Но видела Эйла-Разумная, как смотрит Юкко на Ласточку. А она, взгляда не замечая, волосы ему расчесывает. Бороду стрижет. И рубахи чинит, будто именно Юкко обезножевший был ей законным мужем. И Туве жене не перечил.
Горе, горе…
Его выметала Эйла из дому веником березовым. Его выкуривала дымом. Его выпроваживала, выстилая дорожку отборным зерном. Да только не выходило ничего. Чуяла Эйла: зреет истинная беда нарывом гнойным. Того и гляди, прорвется.
И как тогда быть?
Туве не хотел бить жену. Само вышло. Словно кто под руку толкнул. Вот сидит Тойе рядом с лавкой, пряжу прядет. Вот лежит Юкко, режет из белого березового поленца зверя. Резать режет, но не на руки смотрит – на Тойе. И если бы зависть была во взгляде… зависть Туве простил бы. Но Юкко глядит с нежностью.
На нее?
Теперь?
Некрасива стала. Сама тоща. Живот выпирает. С лица подурнела, как если бы дитя выпило всю материну красоту. Волос и тот тусклым стал, точно грязным. А на лице пятна проступили. Вот только взгляд остался прежним, горделивым не в меру.
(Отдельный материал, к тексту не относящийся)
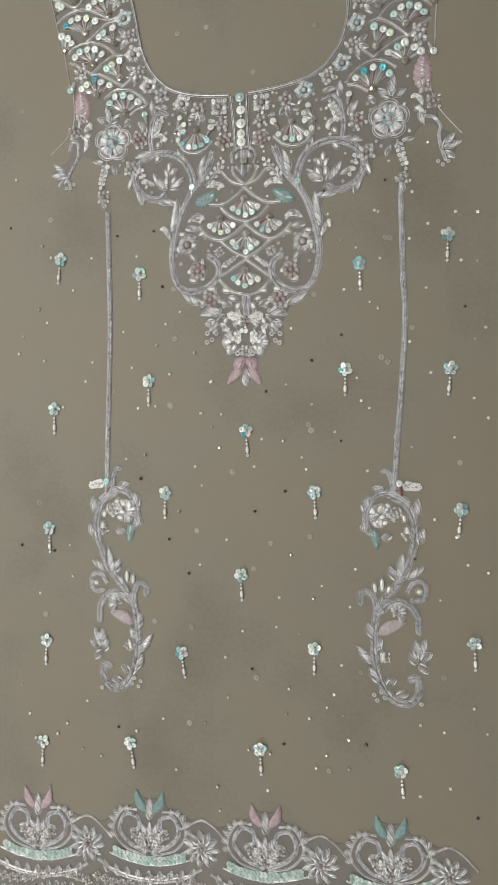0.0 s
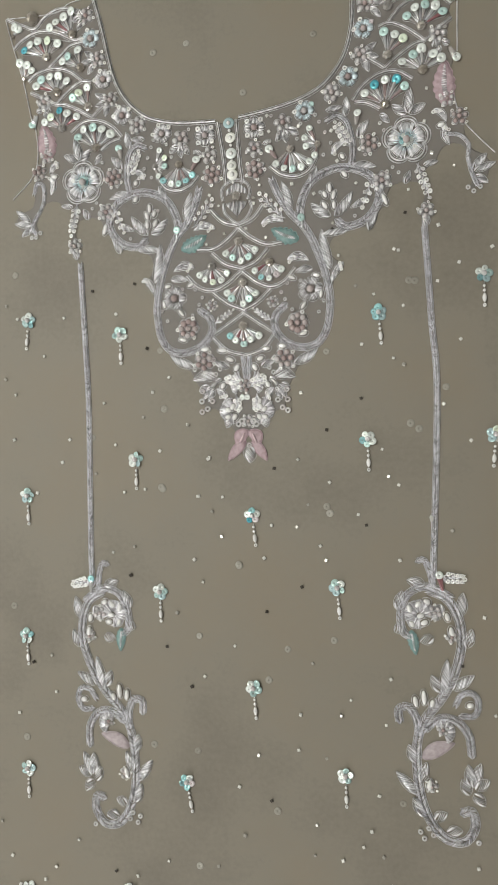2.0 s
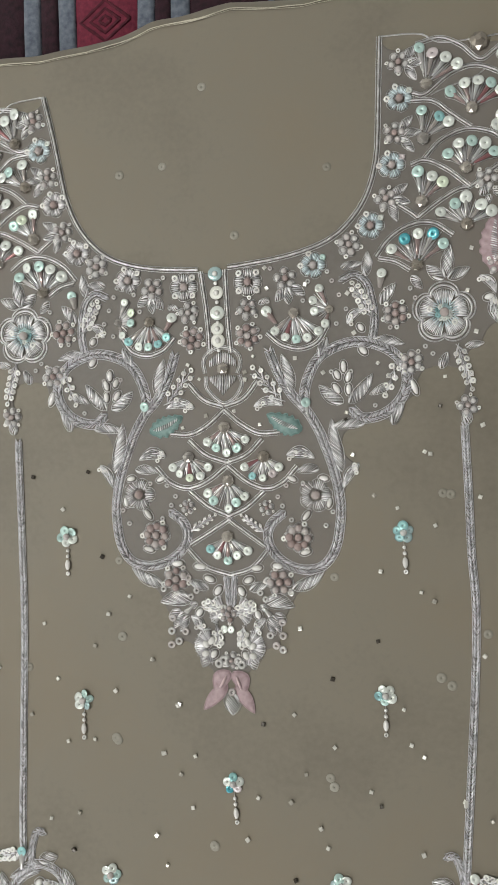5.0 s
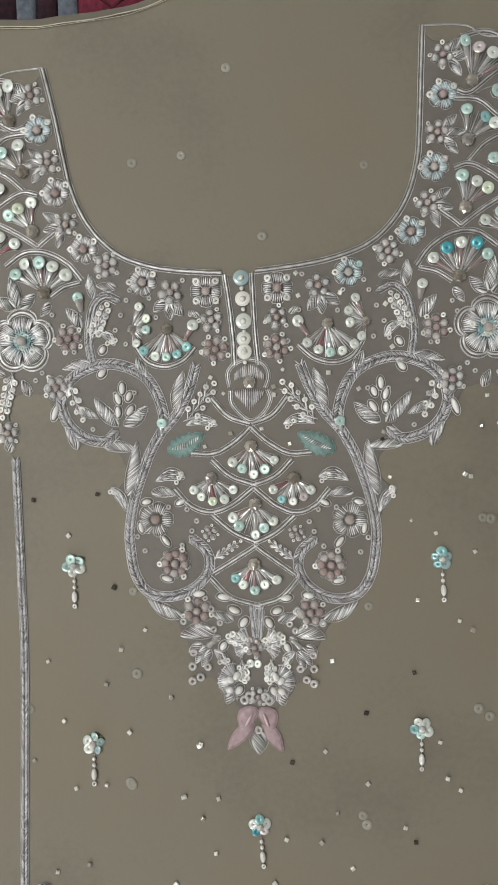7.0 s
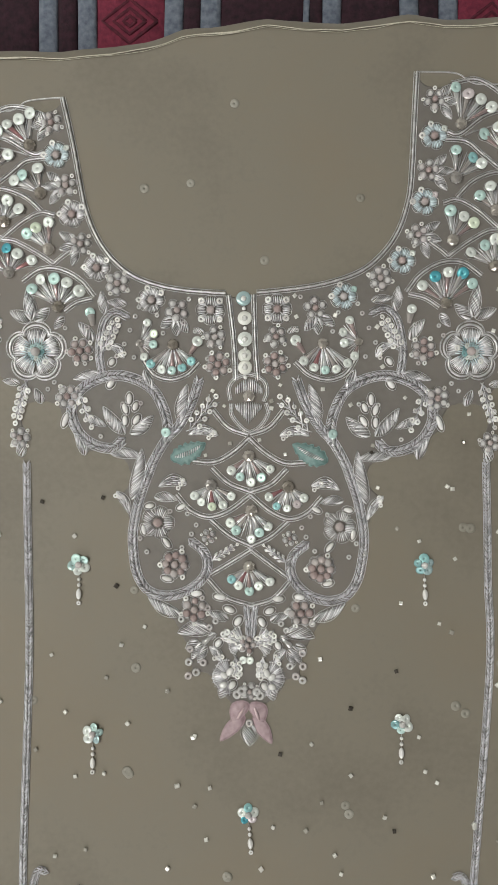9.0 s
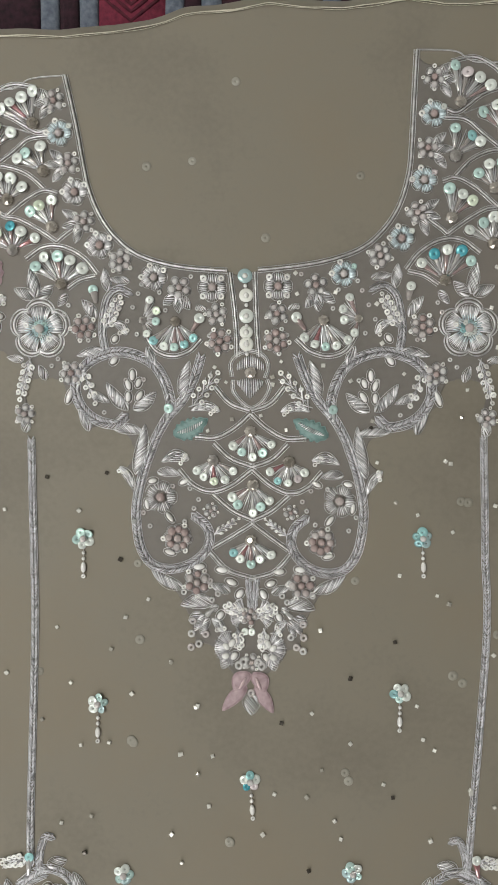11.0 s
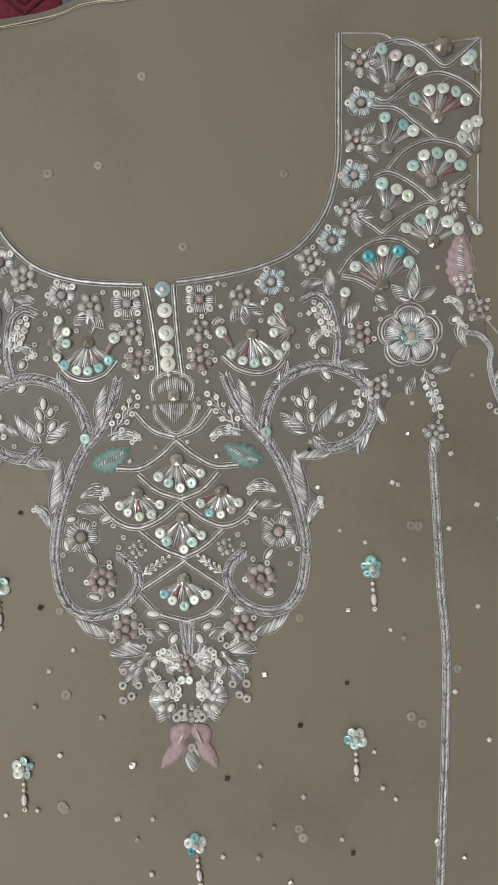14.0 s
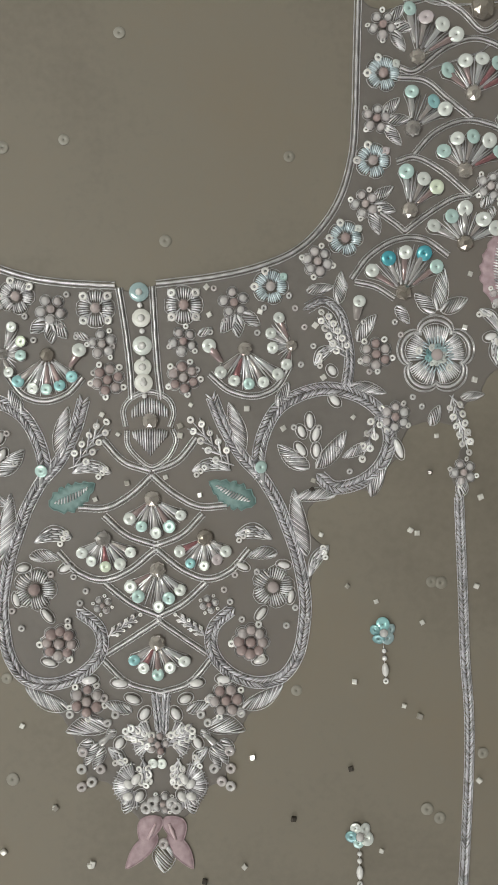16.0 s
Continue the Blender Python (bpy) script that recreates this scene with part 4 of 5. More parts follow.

Чем ей гордиться? Тем, что люди в спину тычут, гадая, чье же дитя Тойе носит?
Тем, что горе привела в чужой дом?
Из-за нее Туве ведьму убил. Из-за нее ныне проклят. Варяги пришли… волки пришли… Юкко ног лишился… и весна, как матушка предсказала, выдалась сырою, холодной. А если и лето будет под стать весне, то не вызреет хлеб.
Голод придет.
Точно, ведьма прокляла… Ведьма и Ласточка.
Она же поднялась, отложила пряжу и потянулась, упершись руками в спину.
– Болит? – спросил Юкко, откладывая резьбу.
– Толкается. Скоро уже.
Ласточка подошла к столу и подняла глиняную миску, но вдруг вскрикнула, согнулась, руки к животу прижимая. И миска упала, расколовшись на крупные куски.
Тогда-то Туве и ударил. Не сильно. Он не хотел ее бить, но… точно под руку толкнули. Как тогда, на берегу. В волка ведь целил, а в Юкко попал. И тут думал поддержать, а вышло – ударил.
Упала на пол. Уставилась зло. Губу закусила, стало быть, чтоб не расплакаться. А пусть бы и поплакала. Все бабы плачут, она что, особенная?
– Что ты творишь! – Юкко рванулся, силясь встать, но не сумел.
– Не она покупала. Не ей бить. Убери.
Поднялась, неловкая, неуклюжая. Кинулась собирать осколки. Туве смотрел. Чувствовал странную незнакомую до этого дня радость.
– Не смей! – Гневом пылают темные глаза Юкко.